With Audience Key, organizations can organize and map their content strategy and use the platform’s reporting to understand whether their efforts have been effective or not.  

The Importance of Building One Holistic System

Keyword mapping takes a lot of time, and there are often too many platforms and documents in the mix. Whether a SaaS founder uses a platform of solutions like Audience Key, Rusling recommends building one holistic system that combines intent identification, keyword mapping and SEO strategies. 

Each step of SEO shouldn’t exist in a vacuum, isolated from others. When organizing data for keyword mapping, spreadsheets get filled. And then, the strategy briefs for content creation are thrown into a Google doc. 

“But now these two things aren’t talking to each other; they’re not connected,” he says. “Then, once you create that content, you want to juxtapose it against your keyword research to see if it was effective.” 

Rusling points out that now you’re probably forced to jump between many different platforms, project management software, and SEO tools.
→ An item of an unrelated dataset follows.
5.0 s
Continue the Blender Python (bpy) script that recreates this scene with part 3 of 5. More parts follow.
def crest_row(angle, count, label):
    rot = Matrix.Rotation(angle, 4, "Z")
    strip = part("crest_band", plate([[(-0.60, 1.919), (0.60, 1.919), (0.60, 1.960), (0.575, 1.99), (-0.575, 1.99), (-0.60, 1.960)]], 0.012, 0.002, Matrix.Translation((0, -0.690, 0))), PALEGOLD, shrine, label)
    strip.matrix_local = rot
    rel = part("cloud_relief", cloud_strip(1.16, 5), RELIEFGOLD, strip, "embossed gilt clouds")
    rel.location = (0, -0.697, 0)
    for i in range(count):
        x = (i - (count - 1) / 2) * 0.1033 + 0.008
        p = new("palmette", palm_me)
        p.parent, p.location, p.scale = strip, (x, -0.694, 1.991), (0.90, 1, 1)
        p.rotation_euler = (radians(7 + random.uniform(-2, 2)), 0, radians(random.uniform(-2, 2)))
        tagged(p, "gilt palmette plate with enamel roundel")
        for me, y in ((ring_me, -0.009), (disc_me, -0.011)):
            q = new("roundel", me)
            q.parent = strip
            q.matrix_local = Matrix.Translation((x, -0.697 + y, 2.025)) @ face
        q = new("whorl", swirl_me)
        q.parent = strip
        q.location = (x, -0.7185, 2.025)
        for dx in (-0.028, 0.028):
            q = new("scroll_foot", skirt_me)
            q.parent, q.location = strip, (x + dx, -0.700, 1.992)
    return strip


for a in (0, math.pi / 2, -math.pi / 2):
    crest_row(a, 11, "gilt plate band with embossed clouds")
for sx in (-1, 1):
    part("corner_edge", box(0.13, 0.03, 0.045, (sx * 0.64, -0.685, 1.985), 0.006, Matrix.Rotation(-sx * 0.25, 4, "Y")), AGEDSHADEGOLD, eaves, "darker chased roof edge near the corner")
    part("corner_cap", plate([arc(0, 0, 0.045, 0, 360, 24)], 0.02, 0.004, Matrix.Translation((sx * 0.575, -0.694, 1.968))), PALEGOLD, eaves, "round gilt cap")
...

It’s tough, and it’s inefficient. The solution exists in connecting all the different content marketing steps into one holistic system. That’s the splash of magic that Audience Key adds to the content marketing process. 
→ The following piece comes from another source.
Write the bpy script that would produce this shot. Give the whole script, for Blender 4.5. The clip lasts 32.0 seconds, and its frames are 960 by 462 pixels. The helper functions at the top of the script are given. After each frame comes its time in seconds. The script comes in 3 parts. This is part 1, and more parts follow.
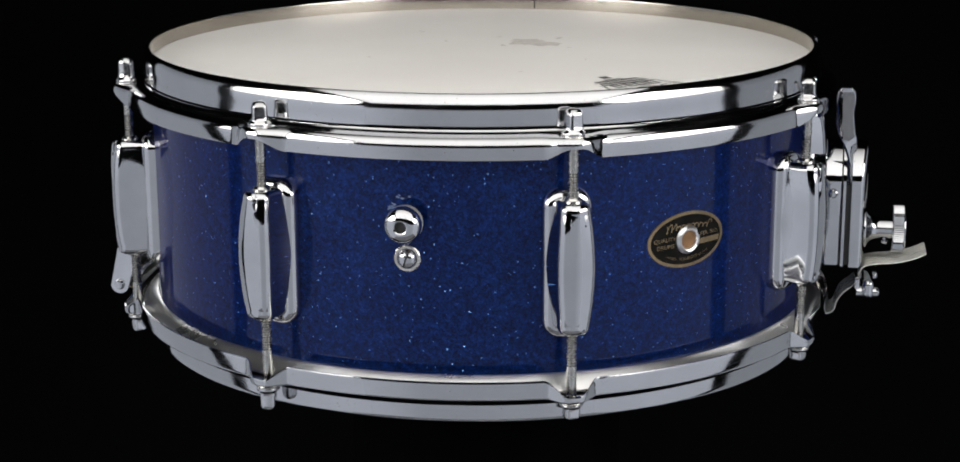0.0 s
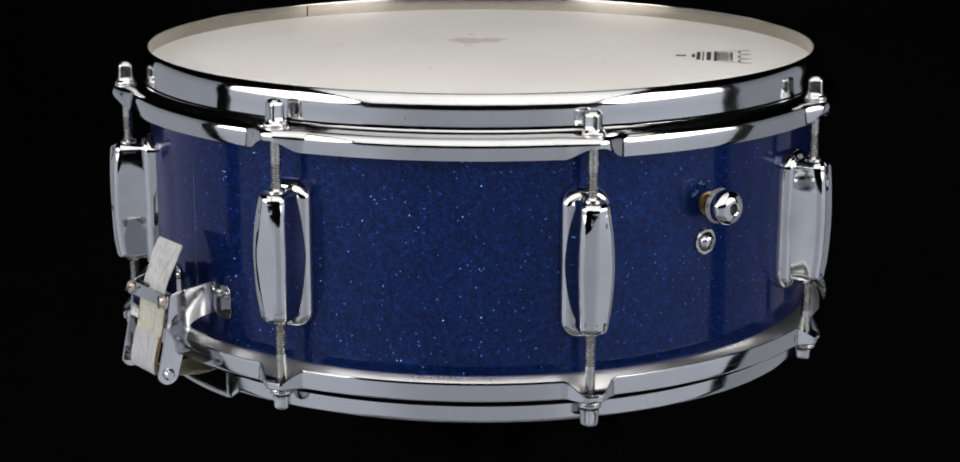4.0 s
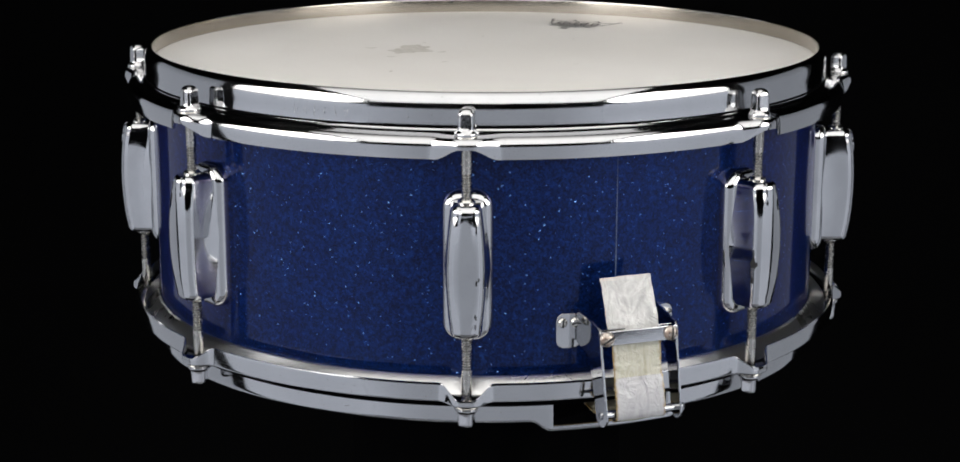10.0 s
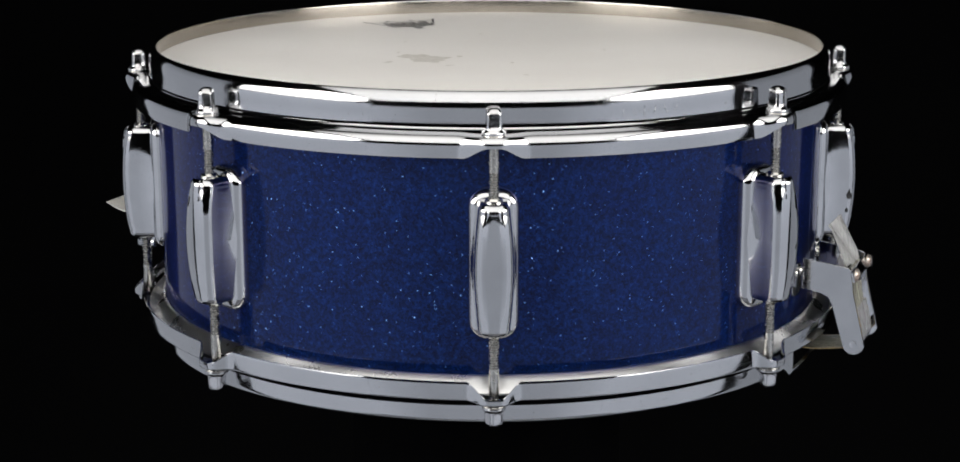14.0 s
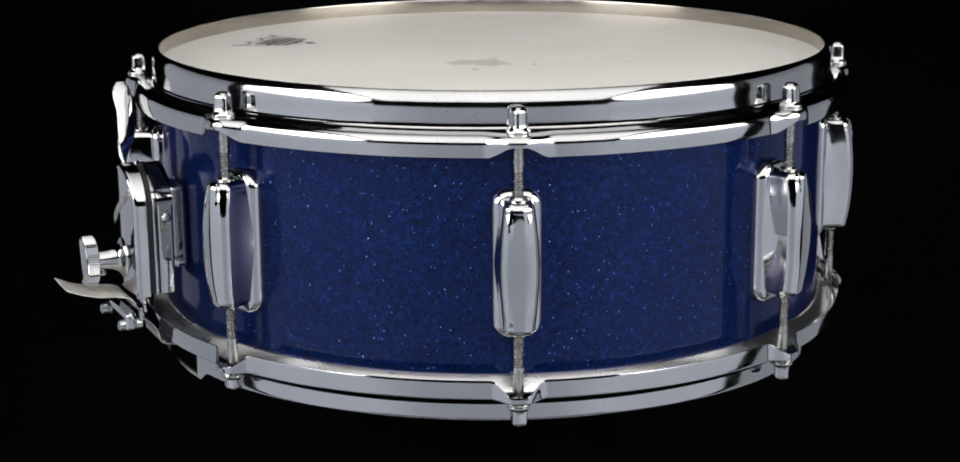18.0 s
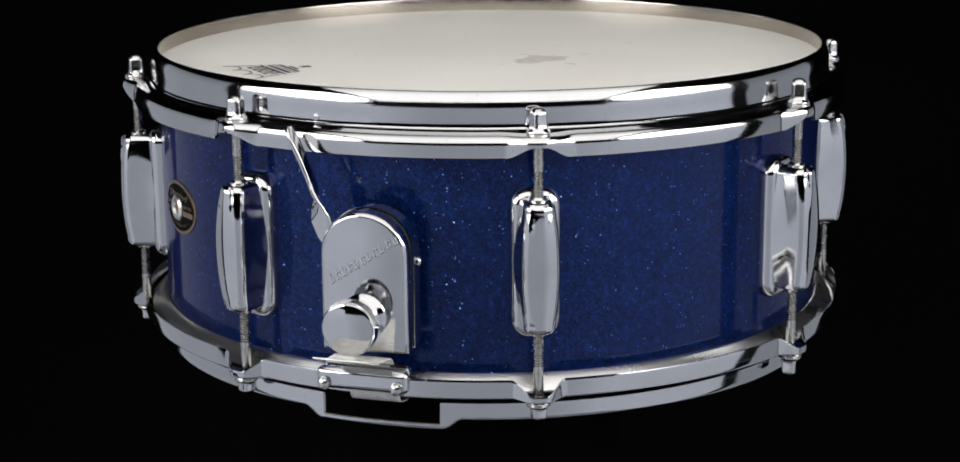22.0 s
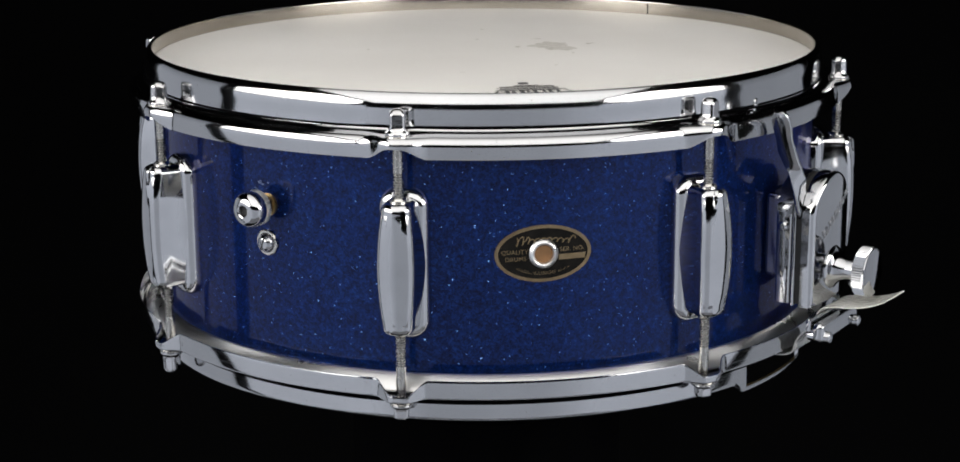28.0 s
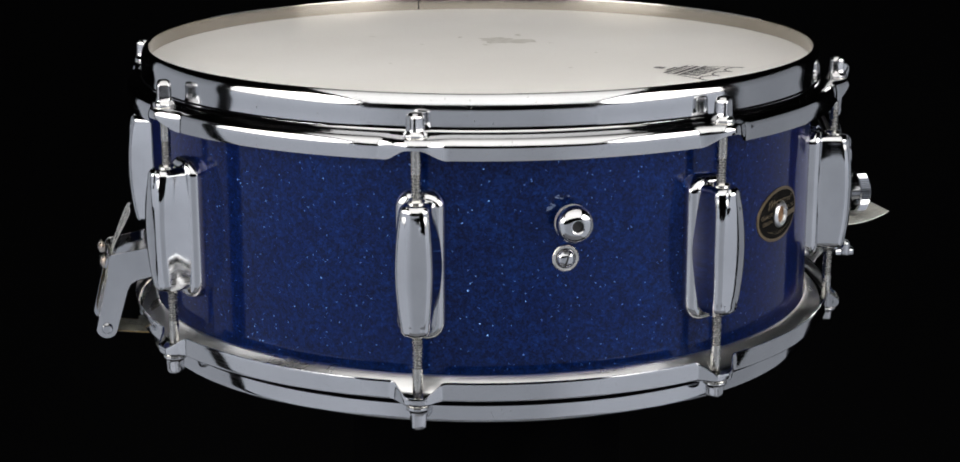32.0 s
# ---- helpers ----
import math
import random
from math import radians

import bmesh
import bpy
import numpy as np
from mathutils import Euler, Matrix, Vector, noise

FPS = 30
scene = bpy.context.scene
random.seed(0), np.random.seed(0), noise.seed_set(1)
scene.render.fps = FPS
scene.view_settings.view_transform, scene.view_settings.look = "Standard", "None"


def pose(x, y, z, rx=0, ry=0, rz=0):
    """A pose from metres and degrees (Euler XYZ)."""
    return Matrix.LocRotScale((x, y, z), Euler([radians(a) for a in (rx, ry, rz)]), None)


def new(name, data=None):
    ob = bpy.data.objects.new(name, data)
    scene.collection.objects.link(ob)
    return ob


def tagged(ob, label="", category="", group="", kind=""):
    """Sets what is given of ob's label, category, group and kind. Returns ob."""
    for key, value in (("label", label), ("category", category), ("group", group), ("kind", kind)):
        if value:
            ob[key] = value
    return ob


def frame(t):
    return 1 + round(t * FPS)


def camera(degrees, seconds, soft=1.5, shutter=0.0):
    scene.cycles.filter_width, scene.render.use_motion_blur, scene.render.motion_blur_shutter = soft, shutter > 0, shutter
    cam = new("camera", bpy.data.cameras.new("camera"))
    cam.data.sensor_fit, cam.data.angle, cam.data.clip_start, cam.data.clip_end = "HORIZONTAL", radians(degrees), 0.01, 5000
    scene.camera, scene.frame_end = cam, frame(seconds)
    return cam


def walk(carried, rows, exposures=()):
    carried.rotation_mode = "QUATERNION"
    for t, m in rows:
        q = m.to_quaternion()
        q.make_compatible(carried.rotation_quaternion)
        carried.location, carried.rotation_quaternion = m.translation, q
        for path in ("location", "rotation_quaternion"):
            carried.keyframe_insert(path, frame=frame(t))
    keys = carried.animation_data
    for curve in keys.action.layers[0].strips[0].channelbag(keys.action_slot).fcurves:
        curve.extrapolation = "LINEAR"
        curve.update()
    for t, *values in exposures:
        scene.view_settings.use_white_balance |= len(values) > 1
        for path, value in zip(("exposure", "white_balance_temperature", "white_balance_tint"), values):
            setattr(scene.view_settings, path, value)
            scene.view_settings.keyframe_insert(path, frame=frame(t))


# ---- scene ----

“Now you have reporting infused back into strategic planning,” he says. “The strength is also that you are using your data to fuel your decisions moving forward. I think about it like decision analytics for content marketing and strategy. It’s putting the data in front of the right people at the right time to make good decisions and get feedback. The connected tissue [of a holistic system] creates a feedback loop that is so powerful and otherwise kind of impossible to do.”